Clips as scene scripts
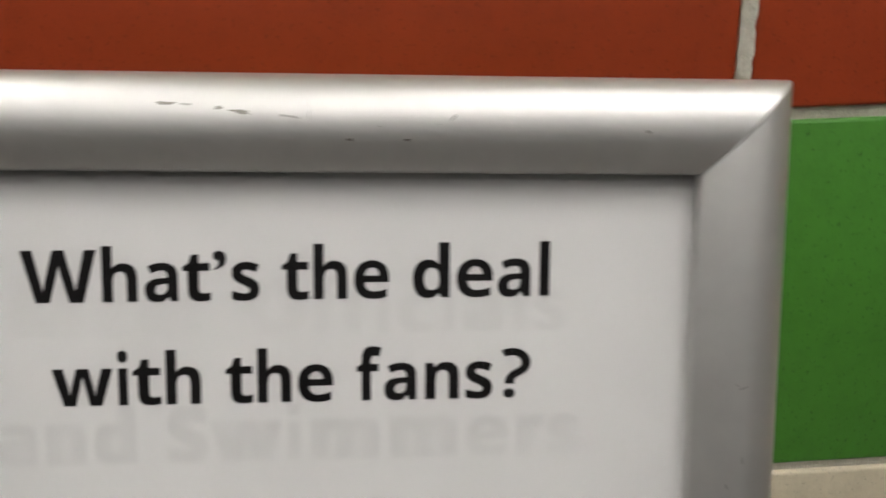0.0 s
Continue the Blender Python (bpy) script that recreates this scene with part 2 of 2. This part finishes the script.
def cover_sheet():
    """Thin clear foil, bulging forward a little towards its upper corner."""
    x0, x1, z0, z1, n = LIP_L - 0.006, LIP_R + 0.006, LIP_B - 0.006, LIP_T + 0.006, 64

    def smooth(a, b, t):
        t = min(1.0, max(0.0, (t - a) / (b - a)))
        return t * t * (3 - 2 * t)

    def face(x, z):
        fall = 1.0 if x < 0.058 else max(0.0, 1 - (x - 0.058) / 0.048)
        return -0.0009 - 0.0011 * smooth(-0.03, 0.058, x) * fall * smooth(0.068, 0.088, z)

    bm = bmesh.new()
    grids = []
    for back in (0.0, 0.0001):
        grids.append([[bm.verts.new((x0 + (x1 - x0) * i / n, face(x0 + (x1 - x0) * i / n, z0 + (z1 - z0) * j / n) + back, z0 + (z1 - z0) * j / n))
                       for i in range(n + 1)] for j in range(n + 1)])
    front, rear = grids
    for j in range(n):
        for i in range(n):
            bm.faces.new((front[j][i], front[j][i + 1], front[j + 1][i + 1], front[j + 1][i]))
            bm.faces.new((rear[j][i], rear[j + 1][i], rear[j + 1][i + 1], rear[j][i + 1]))
    for i in range(n):
        bm.faces.new((front[0][i], rear[0][i], rear[0][i + 1], front[0][i + 1]))
        bm.faces.new((front[n][i], front[n][i + 1], rear[n][i + 1], rear[n][i]))
        bm.faces.new((front[i][0], front[i + 1][0], rear[i + 1][0], rear[i][0]))
        bm.faces.new((front[i][n], rear[i][n], rear[i + 1][n], front[i + 1][n]))
    return bm


cover = part("cover_sheet", cover_sheet(), COVER, stand, "clear glossy plastic cover", HERE, smooth=True)
cover.data.set_sharp_from_angle(angle=radians(40))
cover.visible_shadow = False



def blob(x, z, long, wide, turn, surface, lift=0.00004):
    """A small ragged patch lying on the given surface; millimetres and degrees."""
    bm = bmesh.new()
    rng = random.Random(round(x * 10) * 1000 + round(z * 10))
    n, c, sn = 14, math.cos(radians(turn)), math.sin(radians(turn))
    rim = []
    for i in range(n):
        a = 2 * math.pi * i / n
        k = rng.uniform(0.45, 1.0)
        u, w = long / 2 * math.cos(a) * k, wide / 2 * math.sin(a) * k
        px, pz = (x + u * c - w * sn) / 1000, (z + u * sn + w * c) / 1000
        rim.append(bm.verts.new((px, surface(px, pz) - lift, pz)))
    mid = bm.verts.new((x / 1000, surface(x / 1000, z / 1000) - lift, z / 1000))
    for i in range(n):
        bm.faces.new((rim[i], rim[(i + 1) % n], mid))
    return bm


def rail_face(x, z):
    """How far forward the rails' face lies at a place of the frame."""
    u = max(LIP_L - x, x - LIP_R, (z - LIP_T) / TOP, LIP_B - z)
    face = PROFILE[3:-3]
    return float(np.interp(u, [p[0] for p in face], [p[1] for p in face]))


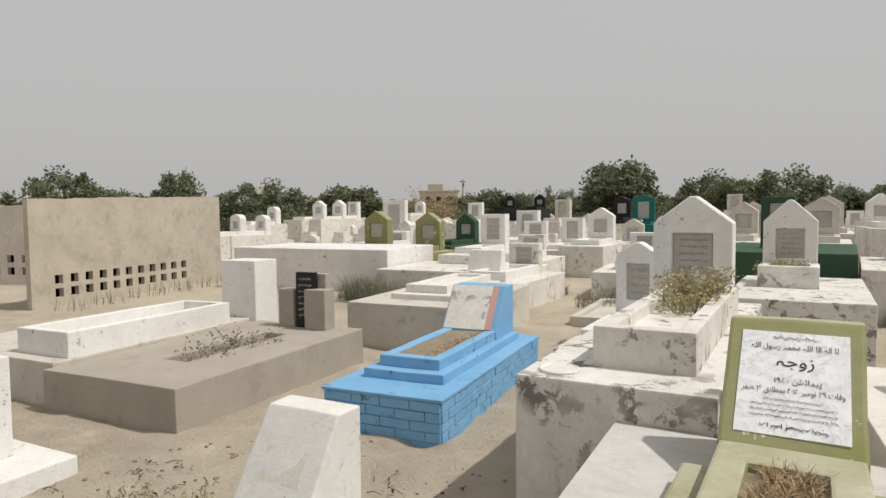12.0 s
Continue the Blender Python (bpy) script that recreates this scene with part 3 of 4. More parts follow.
NEAR = (1.6, 0.32, 2.3, 1.07)
half = [(0.0, 0.80), (0.02, 0.785), (0.035, 0.755), (0.075, 0.74), (0.095, 0.72), (0.092, 0.69), (0.12, 0.67), (0.15, 0.655), (0.165, 0.63), (0.15, 0.605), (0.158, 0.57), (0.158, 0.3), (0.158, 0.06)]
stroke(stone, NEAR, 0.145, [(-x, y) for x, y in half[::-1]] + half[1:], 0.007, M["ink"], 0.009)
for along, height, width, dx, seed in ((0.84, 0.055, 0.07, -0.075, 601), (0.84, 0.055, 0.07, 0.085, 602), (0.725, 0.04, 0.13, 0.0, 603), (0.66, 0.06, 0.23, 0.0, 604), (0.575, 0.045, 0.27, 0.0, 605), (0.46, 0.11, 0.26, 0.0, 606), (0.32, 0.08, 0.25, 0.0, 607), (0.2, 0.06, 0.26, 0.0, 608), (0.11, 0.05, 0.26, 0.0, 609)):
    up = Vector((0, 0.70, 0.75)).normalized()
    nrm = Vector((0, -up.z, up.y))
    bm = script_rows(Vector((0.145 + dx, 1.6, 0.32)) + up * along + nrm * 0.006, (1, 0, 0), -up, nrm, width, [(0, height, 1.0)], seed)
    part("lettering", bm, M["ink"], stone)


# ---- house-shaped tombs ----
def house_tomb(name, x, y, rz, plinth, kerb, stone_size, mats, label, seed, text=4, style="gable", group=""):
    """plinth: (x0, x1, y0, y1, z), kerb the same or None, stone_size: (w, h, eave, depth); the stone's front is at y 0."""
    g = thing(name, x, y, 0, rz, label, "grave", group)
    if plinth:
        part("plinth", block(plinth[0], plinth[1], plinth[2], plinth[3], -0.25, plinth[4], 0.015, 0.01, 0.6), mats[0], g)
    z = plinth[4] if plinth else 0.0
    if kerb:
        part("kerb", ring(kerb[0], kerb[1], kerb[2], kerb[3], z - 0.02, kerb[4], 0.12, None, None, 0.1), mats[1], g)
    w, h, eave, d = stone_size
    h, eave = h - z, eave - z
    nw, n0, n1 = w * 0.52, min(0.36, h * 0.3), eave * 0.88
    bm = niche_stone(style, w, h, eave, d, nw, n0, n1)
    bmesh.ops.translate(bm, vec=(0, 0, z), verts=bm.verts)
    s = part("headstone", bm, mats[2], g)
    part("plaque", block(-nw / 2 + 0.01, nw / 2 - 0.01, 0.045, 0.075, z + n0 + 0.01, z + n1 - 0.01, 0.004, 0), mats[3], s, "inscribed stone plaque")
    if text:
        hh = n1 - n0
        bm = script_rows((0, 0.045, z + n1), (1, 0, 0), (0, 0, -1), (0, -1, 0), nw * 0.8, lines_for(hh, text + 1, 0.5, 0.04), seed)
        part("lettering", bm, M["fadedink"], s)
    return g


W, D, P = M["white"], M["dirty"], M["plaque"]
tall = house_tomb("gabled_grave", -5.87, 13.9, 3, (-0.57, 0.62, -3.26, 0.6, 0.84), (-0.19, 0.45, -2.86, -0.05, 1.11), (0.77, 1.995, 1.72, 0.3), (M["peeling"], D, W, P), "tall white gabled tombstone behind a planted box on flaking plinth", 41)
house_tomb("gabled_grave", -5.24, 17.58, 2, (-0.66, 0.95, -2.0, 1.0, 0.76), (-0.37, 0.38, -0.7, -0.02, 1.06), (0.71, 1.985, 1.67, 0.3), (M["peeling"], D, W, P), "white gabled tombstone on a broad chipped plinth", 42)
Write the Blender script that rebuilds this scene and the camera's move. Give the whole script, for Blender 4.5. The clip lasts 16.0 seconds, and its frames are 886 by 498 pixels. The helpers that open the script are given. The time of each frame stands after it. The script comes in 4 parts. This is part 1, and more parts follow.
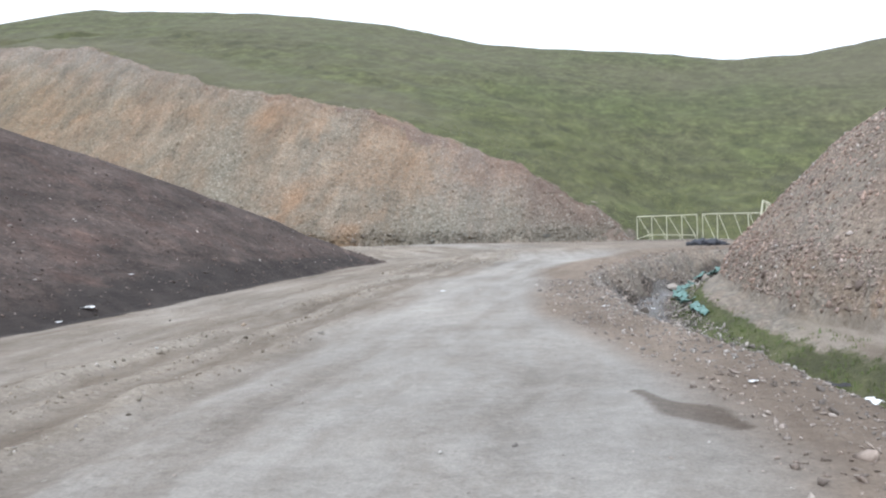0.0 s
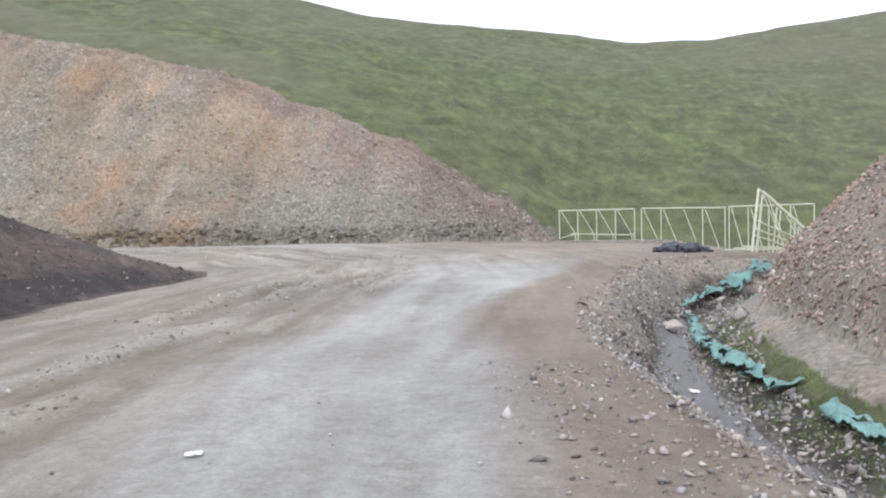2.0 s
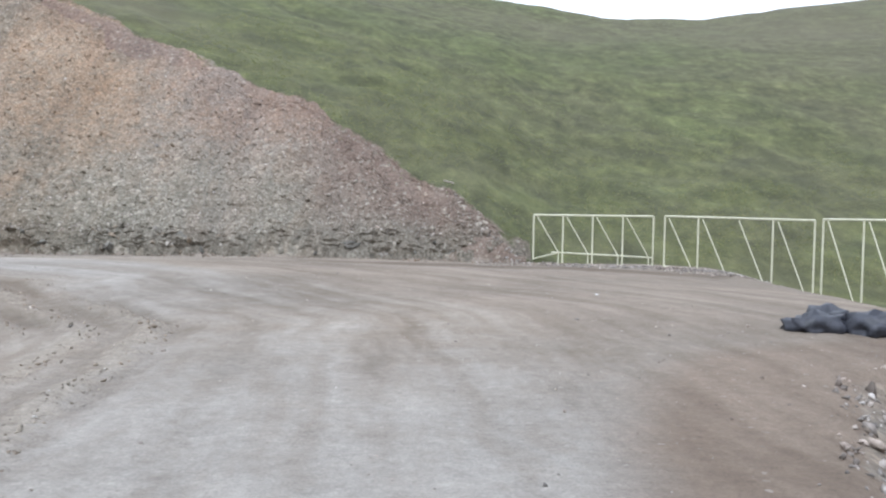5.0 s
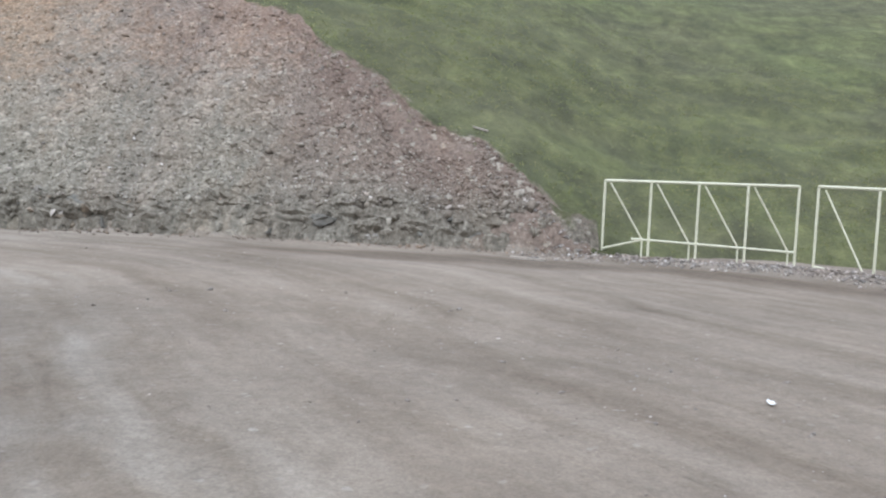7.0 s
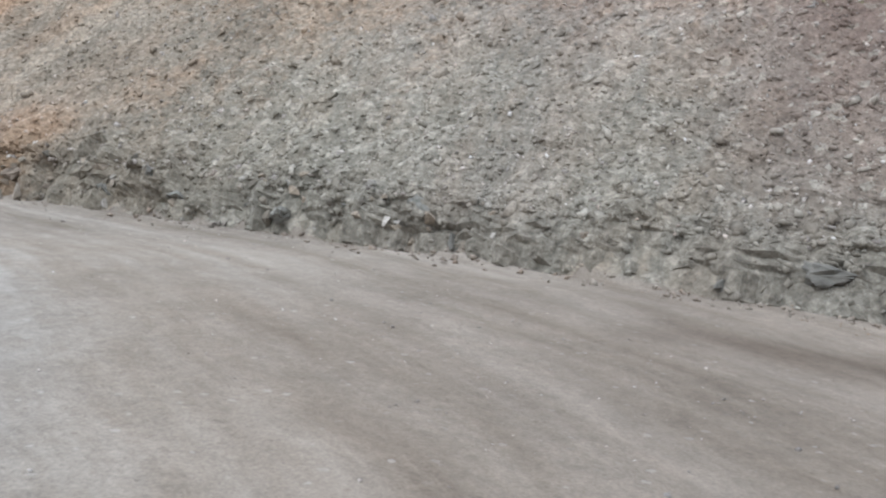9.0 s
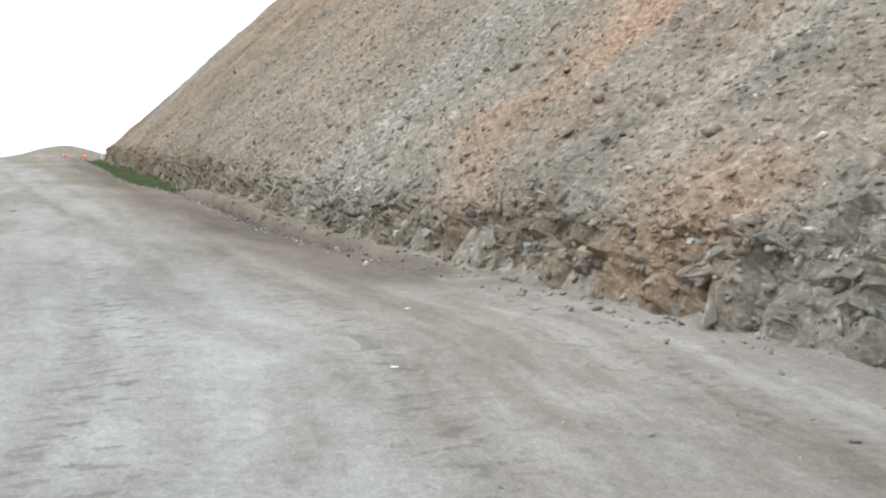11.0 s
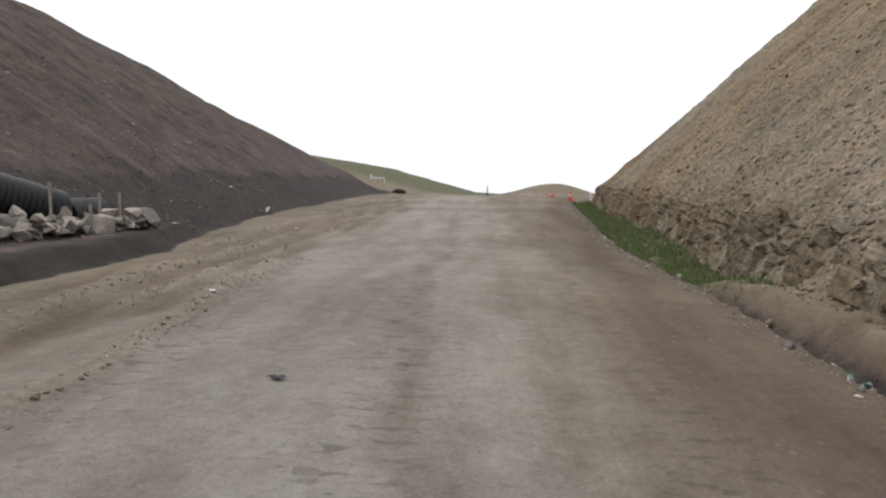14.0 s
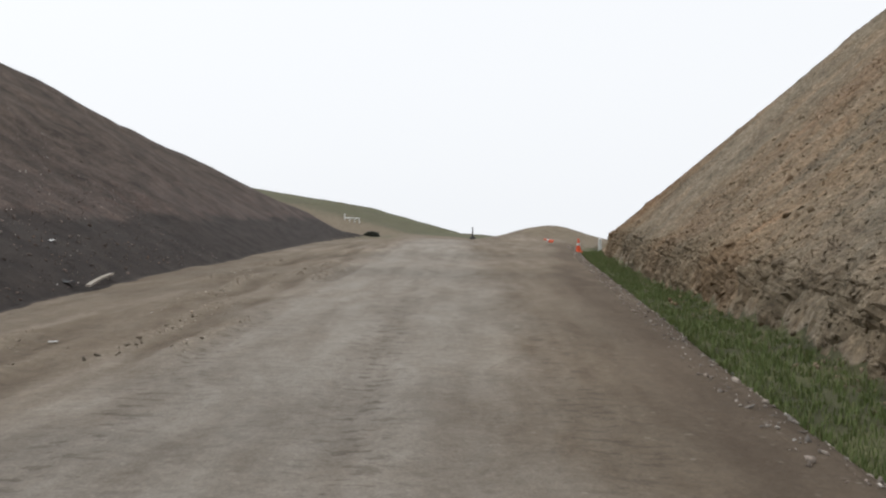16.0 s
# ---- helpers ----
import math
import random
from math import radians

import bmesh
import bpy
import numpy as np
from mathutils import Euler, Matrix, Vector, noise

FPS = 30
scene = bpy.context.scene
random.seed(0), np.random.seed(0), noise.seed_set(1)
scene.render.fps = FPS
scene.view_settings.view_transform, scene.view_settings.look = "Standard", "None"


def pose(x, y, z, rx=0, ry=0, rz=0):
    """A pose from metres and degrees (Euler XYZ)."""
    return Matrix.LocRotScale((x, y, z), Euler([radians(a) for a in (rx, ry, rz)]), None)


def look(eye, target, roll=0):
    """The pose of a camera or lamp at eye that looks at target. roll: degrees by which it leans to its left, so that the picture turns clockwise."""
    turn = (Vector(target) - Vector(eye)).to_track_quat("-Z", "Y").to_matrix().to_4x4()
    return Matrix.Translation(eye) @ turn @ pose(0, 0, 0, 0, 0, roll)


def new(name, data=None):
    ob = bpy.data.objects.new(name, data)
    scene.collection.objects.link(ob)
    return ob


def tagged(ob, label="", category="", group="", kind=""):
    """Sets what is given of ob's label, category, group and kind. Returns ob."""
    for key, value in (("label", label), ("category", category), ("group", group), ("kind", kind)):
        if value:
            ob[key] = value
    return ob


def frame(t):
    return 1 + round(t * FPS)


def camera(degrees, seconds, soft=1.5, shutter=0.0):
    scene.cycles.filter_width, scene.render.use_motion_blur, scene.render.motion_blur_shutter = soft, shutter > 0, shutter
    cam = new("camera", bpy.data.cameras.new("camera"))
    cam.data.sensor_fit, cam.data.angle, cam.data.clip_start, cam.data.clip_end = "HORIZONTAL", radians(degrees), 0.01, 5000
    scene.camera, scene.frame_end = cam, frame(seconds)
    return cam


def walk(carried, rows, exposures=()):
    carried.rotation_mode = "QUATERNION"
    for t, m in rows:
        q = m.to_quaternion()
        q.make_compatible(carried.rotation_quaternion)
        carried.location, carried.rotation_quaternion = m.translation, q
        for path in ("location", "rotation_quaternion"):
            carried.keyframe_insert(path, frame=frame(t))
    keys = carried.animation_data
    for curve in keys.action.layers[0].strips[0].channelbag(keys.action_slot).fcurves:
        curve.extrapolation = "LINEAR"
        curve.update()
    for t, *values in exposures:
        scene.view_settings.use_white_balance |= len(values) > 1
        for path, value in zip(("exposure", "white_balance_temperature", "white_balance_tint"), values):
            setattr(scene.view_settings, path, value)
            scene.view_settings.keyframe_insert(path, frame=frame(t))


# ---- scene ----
cam = camera(55.0, 16.0, soft=2.2, shutter=0.05)
PATH = [
    (0, (6.736, 0.892, 1.338), (6.232, 2.827, 1.284), -1.8),
    (0.5, (5.923, 4.656, 1.313), (5.486, 6.607, 1.254), -1.0),
    (1, (5.084, 8.45, 1.31), (4.799, 10.429, 1.252), -0.4),
    (1.5, (4.294, 12.354, 1.281), (4.086, 14.341, 1.194), 0.0),
    (2, (3.751, 16.13, 1.358), (3.516, 18.114, 1.282), -1.1),
    (2.5, (3.379, 19.657, 1.407), (3.167, 21.644, 1.32), -1.7),
    (3, (3.062, 22.928, 1.367), (2.897, 24.919, 1.283), -1.2),
    (3.5, (2.836, 26.134, 1.344), (2.725, 28.129, 1.266), -1.7),
    (4, (2.825, 29.221, 1.461), (2.787, 31.219, 1.389), -1.9),
    (4.2, (2.845, 30.493, 1.488), (2.737, 32.49, 1.441), -0.2),
    (6.3, (4.254, 43.316, 1.741), (4.116, 45.304, 1.577), 2.5),
    (6.5, (4.2, 44.41, 1.718), (3.997, 46.394, 1.558), 2.6),
    (7, (3.83, 46.97, 1.635), (3.545, 48.941, 1.455), 2.1),
    (7.5, (3.378, 49.43, 1.586), (2.857, 51.347, 1.355), 2.2),
    (8, (2.641, 51.831, 1.727), (1.89, 53.66, 1.424), 2.2),
    (8.2, (2.143, 52.624, 1.744), (1.309, 54.417, 1.444), 4.0),
    (10.3, (-5.69, 58.435, 2.01), (-7.375, 59.481, 1.747), -1.5),
    (10.5, (-6.576, 58.835, 2.007), (-8.387, 59.634, 1.719), -0.4),
    (11, (-9.086, 59.524, 1.894), (-10.982, 60.106, 1.636), -0.6),
    (11.5, (-11.654, 59.818, 1.794), (-13.631, 60.035, 1.586), 1.2),
    (12, (-14.481, 59.909, 1.791), (-16.471, 59.957, 1.604), 0.4),
    (12.5, (-17.396, 59.758, 1.736), (-19.383, 59.614, 1.564), 0.5),
    (13, (-20.376, 59.469, 1.748), (-22.35, 59.201, 1.562), -0.3),
    (13.5, (-23.438, 59.034, 1.782), (-25.391, 58.644, 1.599), 0.2),
    (14, (-26.628, 58.497, 1.796), (-28.556, 57.99, 1.636), 0.2),
    (14.5, (-29.916, 57.884, 1.81), (-31.855, 57.419, 1.663), -0.6),
    (15, (-33.235, 57.284, 1.914), (-35.184, 56.858, 1.78), 0.2),
    (15.5, (-36.803, 56.574, 1.994), (-38.746, 56.107, 1.902), 0.1),
    (16, (-40.404, 55.844, 2.109), (-42.345, 55.365, 2.039), 0.2),
]
walk(cam, [(t, look(eye, target, roll)) for t, eye, target, roll in PATH],
     exposures=[(0.0, 0.56, 5680, 9), (1.0, 0.66, 5660, 9), (4.0, 0.64, 5600, 10), (7.0, 0.56, 5560, 9), (8.4, 0.56, 5560, 9), (10.4, 0.80, 5560, 4), (11.2, 0.80, 5640, 5),
                (12.2, 0.22, 5950, 8), (13.5, 0.0, 6200, 9), (15.0, -0.12, 6300, 9), (16.0, -0.18, 6300, 9)])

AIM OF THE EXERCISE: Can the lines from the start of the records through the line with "return -0.0009 - 0.0011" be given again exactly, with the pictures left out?

SOLUTION TO THE PROBLEM:
0.0 s
Continue the Blender Python (bpy) script that recreates this scene with part 2 of 2. This part finishes the script.
def cover_sheet():
    """Thin clear foil, bulging forward a little towards its upper corner."""
    x0, x1, z0, z1, n = LIP_L - 0.006, LIP_R + 0.006, LIP_B - 0.006, LIP_T + 0.006, 64

    def smooth(a, b, t):
        t = min(1.0, max(0.0, (t - a) / (b - a)))
        return t * t * (3 - 2 * t)

    def face(x, z):
        fall = 1.0 if x < 0.058 else max(0.0, 1 - (x - 0.058) / 0.048)
        return -0.0009 - 0.0011 * smooth(-0.03, 0.058, x) * fall * smooth(0.068, 0.088, z)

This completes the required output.